(Records with scene code)

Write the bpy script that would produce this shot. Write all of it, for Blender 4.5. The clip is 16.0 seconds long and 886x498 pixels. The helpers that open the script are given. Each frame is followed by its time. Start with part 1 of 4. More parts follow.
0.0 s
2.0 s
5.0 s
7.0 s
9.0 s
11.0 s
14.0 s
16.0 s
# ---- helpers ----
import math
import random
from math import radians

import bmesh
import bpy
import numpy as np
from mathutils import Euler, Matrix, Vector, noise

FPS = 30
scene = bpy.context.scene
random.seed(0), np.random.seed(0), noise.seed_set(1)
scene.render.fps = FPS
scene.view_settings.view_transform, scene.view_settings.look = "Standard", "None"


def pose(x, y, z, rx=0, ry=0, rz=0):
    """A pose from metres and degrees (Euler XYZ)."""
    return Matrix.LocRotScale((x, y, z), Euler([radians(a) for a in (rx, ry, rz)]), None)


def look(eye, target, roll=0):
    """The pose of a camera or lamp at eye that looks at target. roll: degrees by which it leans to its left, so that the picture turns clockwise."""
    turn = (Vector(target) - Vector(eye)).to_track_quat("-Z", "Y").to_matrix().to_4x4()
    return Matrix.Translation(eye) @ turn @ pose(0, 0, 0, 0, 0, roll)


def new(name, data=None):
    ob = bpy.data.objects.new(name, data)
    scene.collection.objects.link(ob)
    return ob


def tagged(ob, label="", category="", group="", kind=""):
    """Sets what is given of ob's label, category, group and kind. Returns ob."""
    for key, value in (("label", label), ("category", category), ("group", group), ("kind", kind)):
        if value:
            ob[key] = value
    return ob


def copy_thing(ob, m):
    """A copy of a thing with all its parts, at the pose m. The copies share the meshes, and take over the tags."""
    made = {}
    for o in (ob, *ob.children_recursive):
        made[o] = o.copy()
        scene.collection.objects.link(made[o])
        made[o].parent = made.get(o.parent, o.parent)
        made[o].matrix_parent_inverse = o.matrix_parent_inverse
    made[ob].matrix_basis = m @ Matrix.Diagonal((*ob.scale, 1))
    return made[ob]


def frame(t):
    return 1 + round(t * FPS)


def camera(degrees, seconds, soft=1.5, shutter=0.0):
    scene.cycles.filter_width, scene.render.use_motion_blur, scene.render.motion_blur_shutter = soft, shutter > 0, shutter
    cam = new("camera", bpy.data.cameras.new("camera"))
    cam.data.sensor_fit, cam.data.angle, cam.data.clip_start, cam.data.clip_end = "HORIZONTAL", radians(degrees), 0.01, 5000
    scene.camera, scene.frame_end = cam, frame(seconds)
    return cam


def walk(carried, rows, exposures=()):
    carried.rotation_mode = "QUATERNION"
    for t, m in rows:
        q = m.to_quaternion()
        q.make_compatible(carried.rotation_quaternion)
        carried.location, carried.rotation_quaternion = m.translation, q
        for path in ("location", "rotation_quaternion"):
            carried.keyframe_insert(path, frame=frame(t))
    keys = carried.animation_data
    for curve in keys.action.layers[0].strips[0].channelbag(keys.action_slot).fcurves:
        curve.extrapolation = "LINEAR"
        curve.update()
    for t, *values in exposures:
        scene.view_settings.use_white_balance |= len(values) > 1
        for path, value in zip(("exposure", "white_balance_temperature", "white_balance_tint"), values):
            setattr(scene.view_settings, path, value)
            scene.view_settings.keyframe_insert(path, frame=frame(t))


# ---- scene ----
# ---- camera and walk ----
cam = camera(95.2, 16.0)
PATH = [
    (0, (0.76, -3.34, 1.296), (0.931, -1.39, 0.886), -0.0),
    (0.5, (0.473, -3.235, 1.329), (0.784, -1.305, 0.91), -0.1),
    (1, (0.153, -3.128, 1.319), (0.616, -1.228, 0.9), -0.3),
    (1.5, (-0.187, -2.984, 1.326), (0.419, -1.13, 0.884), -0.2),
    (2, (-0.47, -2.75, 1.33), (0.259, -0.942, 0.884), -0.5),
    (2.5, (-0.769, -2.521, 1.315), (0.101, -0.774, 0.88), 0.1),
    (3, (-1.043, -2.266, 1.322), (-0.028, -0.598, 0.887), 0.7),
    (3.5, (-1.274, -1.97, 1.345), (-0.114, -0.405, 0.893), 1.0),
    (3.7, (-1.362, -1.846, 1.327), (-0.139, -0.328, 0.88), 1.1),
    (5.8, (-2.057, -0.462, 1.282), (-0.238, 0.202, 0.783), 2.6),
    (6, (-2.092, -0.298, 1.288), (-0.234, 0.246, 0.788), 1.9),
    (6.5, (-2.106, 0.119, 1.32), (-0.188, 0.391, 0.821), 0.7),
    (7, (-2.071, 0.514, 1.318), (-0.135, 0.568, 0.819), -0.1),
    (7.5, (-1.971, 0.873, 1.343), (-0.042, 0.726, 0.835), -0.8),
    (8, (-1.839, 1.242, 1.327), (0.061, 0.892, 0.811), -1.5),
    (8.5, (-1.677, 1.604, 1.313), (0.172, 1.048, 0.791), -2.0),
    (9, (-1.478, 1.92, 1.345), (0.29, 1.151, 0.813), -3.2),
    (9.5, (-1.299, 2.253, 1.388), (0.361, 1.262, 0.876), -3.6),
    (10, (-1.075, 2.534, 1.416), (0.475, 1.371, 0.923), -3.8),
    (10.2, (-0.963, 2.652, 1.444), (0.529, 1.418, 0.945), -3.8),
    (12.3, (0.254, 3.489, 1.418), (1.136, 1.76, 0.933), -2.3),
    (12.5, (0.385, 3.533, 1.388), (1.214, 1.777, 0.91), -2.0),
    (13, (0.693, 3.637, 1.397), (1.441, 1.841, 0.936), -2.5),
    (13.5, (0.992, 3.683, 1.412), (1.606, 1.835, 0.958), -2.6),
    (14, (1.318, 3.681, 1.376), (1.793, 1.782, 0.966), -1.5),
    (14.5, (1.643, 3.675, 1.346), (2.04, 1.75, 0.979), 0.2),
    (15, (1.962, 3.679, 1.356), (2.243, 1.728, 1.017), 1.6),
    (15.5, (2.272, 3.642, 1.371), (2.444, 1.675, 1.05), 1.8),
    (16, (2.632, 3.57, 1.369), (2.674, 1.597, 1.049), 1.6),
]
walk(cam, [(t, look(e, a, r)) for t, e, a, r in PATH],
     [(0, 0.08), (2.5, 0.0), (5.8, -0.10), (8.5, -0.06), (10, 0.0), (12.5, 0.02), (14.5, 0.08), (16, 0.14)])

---

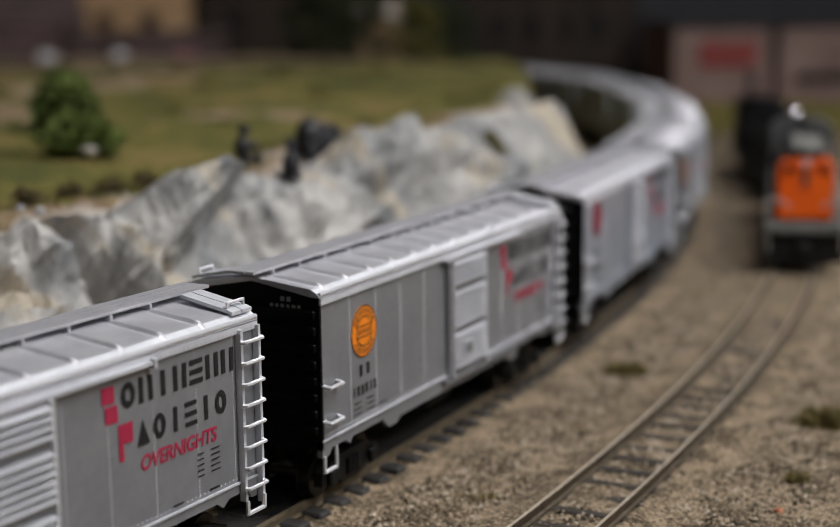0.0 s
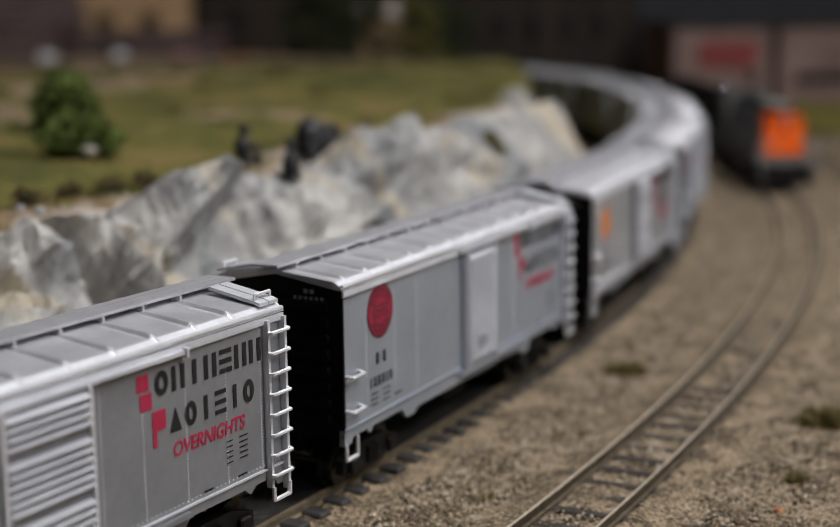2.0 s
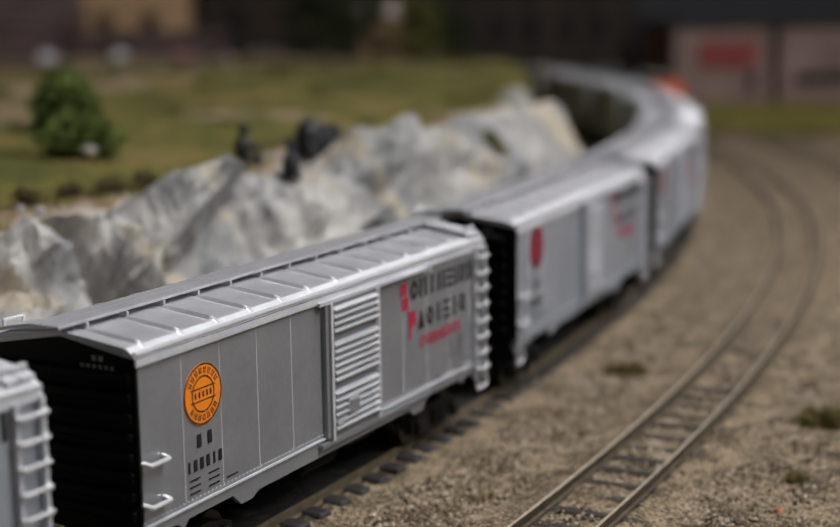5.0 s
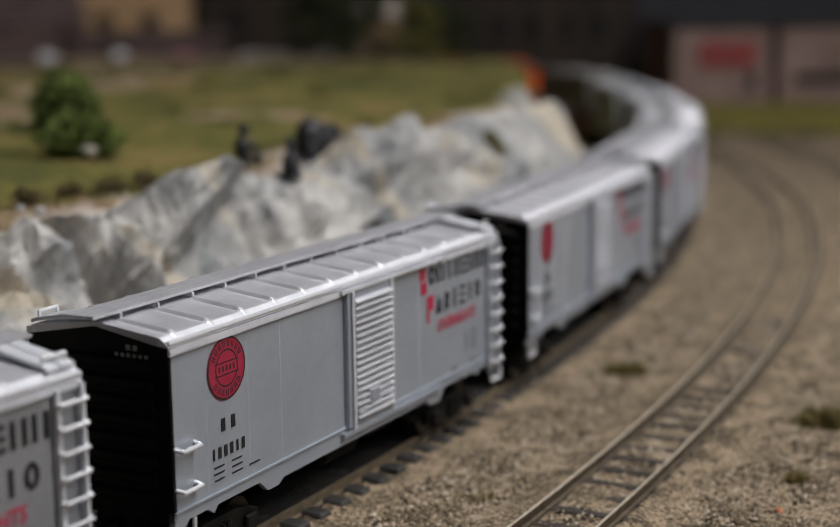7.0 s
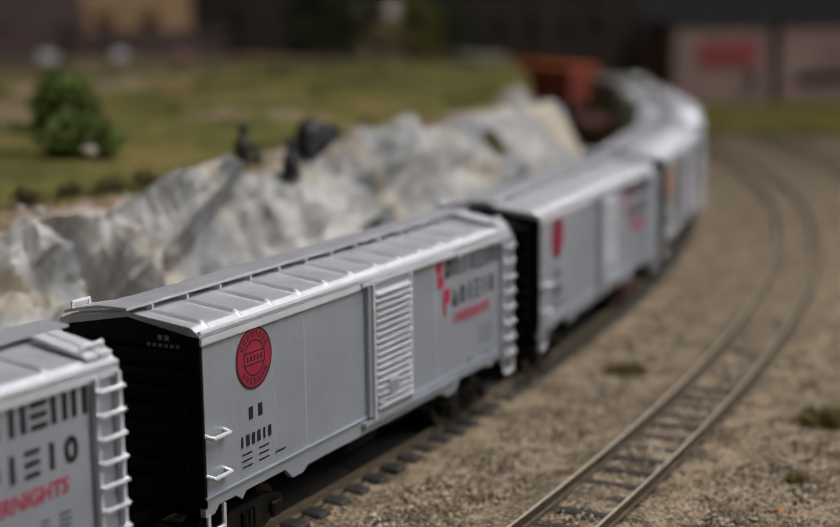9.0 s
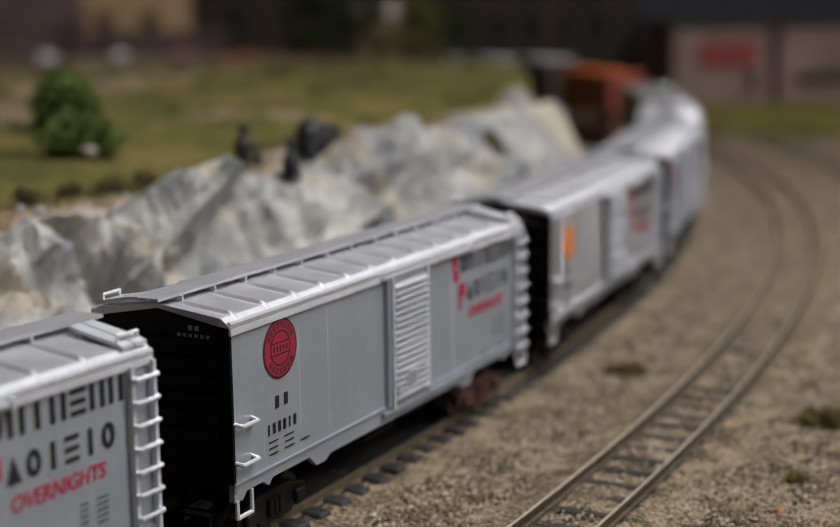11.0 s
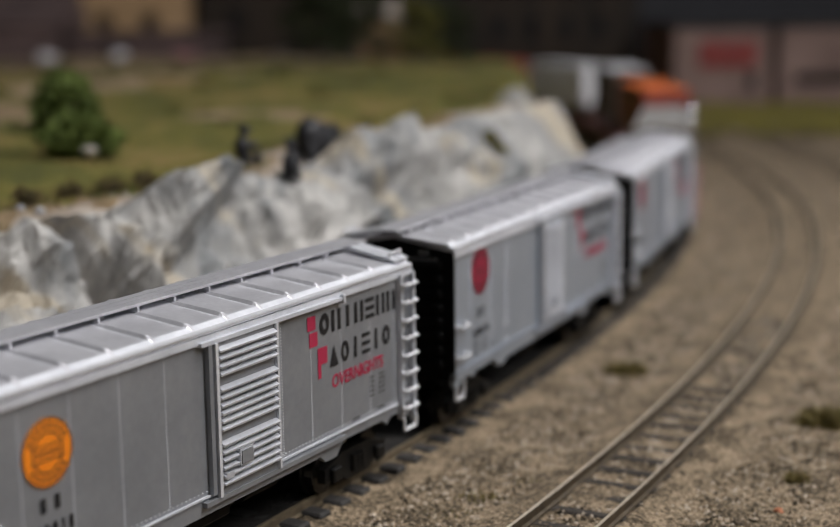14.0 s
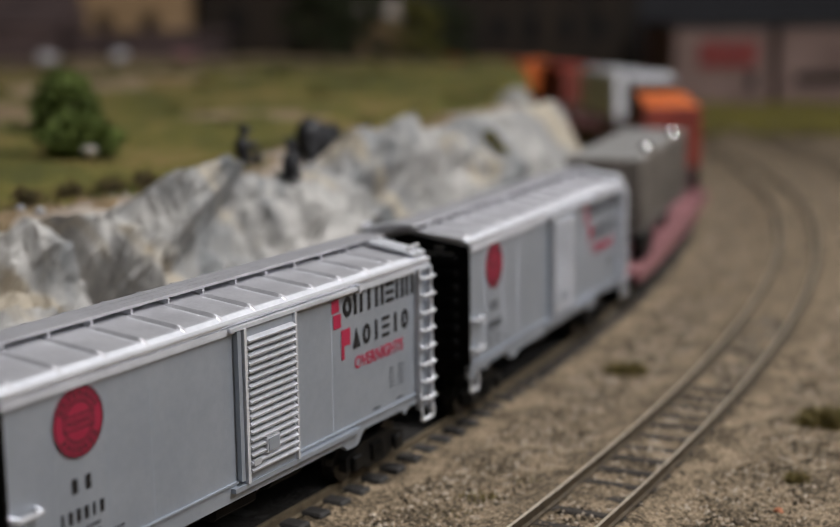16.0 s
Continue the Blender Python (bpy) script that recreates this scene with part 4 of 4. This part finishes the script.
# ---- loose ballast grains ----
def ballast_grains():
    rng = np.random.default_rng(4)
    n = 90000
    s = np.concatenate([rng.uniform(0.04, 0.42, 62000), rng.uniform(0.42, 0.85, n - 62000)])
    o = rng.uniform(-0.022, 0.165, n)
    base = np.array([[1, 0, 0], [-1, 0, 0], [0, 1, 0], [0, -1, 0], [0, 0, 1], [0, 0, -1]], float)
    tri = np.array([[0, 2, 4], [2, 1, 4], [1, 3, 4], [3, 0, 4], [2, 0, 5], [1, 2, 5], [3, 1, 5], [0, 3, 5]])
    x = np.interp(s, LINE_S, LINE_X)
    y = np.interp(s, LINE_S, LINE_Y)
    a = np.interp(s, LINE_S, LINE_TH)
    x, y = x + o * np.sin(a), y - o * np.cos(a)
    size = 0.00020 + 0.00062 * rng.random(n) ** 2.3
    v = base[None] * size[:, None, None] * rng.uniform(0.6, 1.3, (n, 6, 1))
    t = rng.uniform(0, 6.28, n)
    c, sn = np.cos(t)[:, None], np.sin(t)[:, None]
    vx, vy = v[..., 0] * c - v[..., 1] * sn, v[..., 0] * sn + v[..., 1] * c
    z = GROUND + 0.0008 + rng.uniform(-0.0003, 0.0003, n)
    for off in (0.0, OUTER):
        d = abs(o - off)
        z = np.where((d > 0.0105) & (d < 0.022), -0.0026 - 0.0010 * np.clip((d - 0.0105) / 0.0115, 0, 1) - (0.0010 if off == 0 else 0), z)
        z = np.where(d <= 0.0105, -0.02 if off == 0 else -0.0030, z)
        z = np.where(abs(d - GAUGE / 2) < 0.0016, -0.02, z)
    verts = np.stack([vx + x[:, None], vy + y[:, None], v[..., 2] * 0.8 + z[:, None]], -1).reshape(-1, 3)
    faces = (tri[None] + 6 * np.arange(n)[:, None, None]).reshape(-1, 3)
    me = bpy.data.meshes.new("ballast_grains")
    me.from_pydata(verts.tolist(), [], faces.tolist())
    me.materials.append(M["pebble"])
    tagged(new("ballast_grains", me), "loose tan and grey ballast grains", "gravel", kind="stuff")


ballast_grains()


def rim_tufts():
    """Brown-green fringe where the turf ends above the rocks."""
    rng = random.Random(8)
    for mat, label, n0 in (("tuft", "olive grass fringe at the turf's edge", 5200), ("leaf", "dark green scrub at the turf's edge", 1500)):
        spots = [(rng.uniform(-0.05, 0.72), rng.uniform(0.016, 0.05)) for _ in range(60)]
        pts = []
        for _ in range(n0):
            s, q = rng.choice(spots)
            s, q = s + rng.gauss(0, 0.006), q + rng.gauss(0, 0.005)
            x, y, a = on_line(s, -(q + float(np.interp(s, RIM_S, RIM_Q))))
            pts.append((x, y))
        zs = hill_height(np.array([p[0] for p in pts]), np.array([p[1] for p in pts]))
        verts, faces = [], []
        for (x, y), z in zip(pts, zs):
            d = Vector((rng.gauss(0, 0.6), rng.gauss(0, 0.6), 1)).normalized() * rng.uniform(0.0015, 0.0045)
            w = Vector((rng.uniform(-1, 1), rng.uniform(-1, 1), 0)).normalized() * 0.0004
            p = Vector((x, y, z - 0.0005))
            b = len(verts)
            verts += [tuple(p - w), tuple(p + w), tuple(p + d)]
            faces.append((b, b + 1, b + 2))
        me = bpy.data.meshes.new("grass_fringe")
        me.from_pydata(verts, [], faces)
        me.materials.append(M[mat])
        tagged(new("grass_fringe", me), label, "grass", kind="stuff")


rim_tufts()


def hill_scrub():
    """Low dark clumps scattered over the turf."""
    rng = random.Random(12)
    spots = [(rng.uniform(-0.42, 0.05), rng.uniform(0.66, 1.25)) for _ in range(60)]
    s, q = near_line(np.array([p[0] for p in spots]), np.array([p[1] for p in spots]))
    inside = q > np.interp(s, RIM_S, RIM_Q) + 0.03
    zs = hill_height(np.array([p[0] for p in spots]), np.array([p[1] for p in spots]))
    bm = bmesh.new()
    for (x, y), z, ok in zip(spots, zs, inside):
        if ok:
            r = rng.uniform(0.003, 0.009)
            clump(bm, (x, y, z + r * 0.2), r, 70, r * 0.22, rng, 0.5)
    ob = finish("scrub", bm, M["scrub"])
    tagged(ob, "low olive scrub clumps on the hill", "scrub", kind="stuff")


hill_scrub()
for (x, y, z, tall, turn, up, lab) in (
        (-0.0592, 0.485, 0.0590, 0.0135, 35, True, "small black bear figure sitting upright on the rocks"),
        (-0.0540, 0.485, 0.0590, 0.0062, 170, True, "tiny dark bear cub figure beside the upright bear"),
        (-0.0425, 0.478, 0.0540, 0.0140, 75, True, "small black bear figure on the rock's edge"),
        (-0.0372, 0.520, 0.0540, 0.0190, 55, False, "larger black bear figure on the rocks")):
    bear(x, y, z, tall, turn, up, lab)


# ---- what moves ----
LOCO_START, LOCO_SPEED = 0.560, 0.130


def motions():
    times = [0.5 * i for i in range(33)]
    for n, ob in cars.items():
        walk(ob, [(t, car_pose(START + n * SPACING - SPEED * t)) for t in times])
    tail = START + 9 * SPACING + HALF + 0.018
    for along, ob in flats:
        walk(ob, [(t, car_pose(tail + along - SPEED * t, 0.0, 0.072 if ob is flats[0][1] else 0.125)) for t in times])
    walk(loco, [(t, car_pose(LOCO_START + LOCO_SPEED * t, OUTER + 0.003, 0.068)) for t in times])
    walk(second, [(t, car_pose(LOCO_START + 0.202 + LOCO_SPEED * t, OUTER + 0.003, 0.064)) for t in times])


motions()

==

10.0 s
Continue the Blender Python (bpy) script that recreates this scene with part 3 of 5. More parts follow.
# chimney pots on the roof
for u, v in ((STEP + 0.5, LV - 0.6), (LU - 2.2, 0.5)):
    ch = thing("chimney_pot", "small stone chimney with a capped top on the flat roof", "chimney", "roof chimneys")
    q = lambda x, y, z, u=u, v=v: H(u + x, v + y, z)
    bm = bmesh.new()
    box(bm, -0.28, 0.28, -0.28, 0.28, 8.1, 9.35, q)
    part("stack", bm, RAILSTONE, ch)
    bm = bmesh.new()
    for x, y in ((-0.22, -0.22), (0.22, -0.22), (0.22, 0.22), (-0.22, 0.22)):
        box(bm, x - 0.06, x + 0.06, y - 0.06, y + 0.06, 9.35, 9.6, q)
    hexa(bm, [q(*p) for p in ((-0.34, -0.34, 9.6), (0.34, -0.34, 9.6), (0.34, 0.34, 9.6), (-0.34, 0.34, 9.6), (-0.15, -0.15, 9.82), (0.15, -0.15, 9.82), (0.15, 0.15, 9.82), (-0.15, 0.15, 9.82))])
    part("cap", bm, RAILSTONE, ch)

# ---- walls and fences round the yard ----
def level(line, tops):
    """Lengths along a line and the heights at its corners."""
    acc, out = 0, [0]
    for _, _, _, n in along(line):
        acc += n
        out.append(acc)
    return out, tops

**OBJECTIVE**
Reproduce the lines exactly, from the line that contains "Write the bpy" through the line that contains "of a camera", and nothing more.

**SOLUTION FOR THIS PROBLEM**
Write the bpy script that would produce this shot. Write all of it, for Blender 4.5. The clip is 16.0 seconds long and 886x498 pixels. The helpers that open the script are given. Each frame is followed by its time. Start with part 1 of 4. More parts follow.
0.0 s
2.0 s
5.0 s
7.0 s
9.0 s
11.0 s
14.0 s
16.0 s
# ---- helpers ----
import math
import random
from math import radians

import bmesh
import bpy
import numpy as np
from mathutils import Euler, Matrix, Vector, noise

FPS = 30
scene = bpy.context.scene
random.seed(0), np.random.seed(0), noise.seed_set(1)
scene.render.fps = FPS
scene.view_settings.view_transform, scene.view_settings.look = "Standard", "None"


def pose(x, y, z, rx=0, ry=0, rz=0):
    """A pose from metres and degrees (Euler XYZ)."""
    return Matrix.LocRotScale((x, y, z), Euler([radians(a) for a in (rx, ry, rz)]), None)


def look(eye, target, roll=0):
    """The pose of a camera or lamp at eye that looks at target. roll: degrees by which it leans to its left, so that the picture turns clockwise."""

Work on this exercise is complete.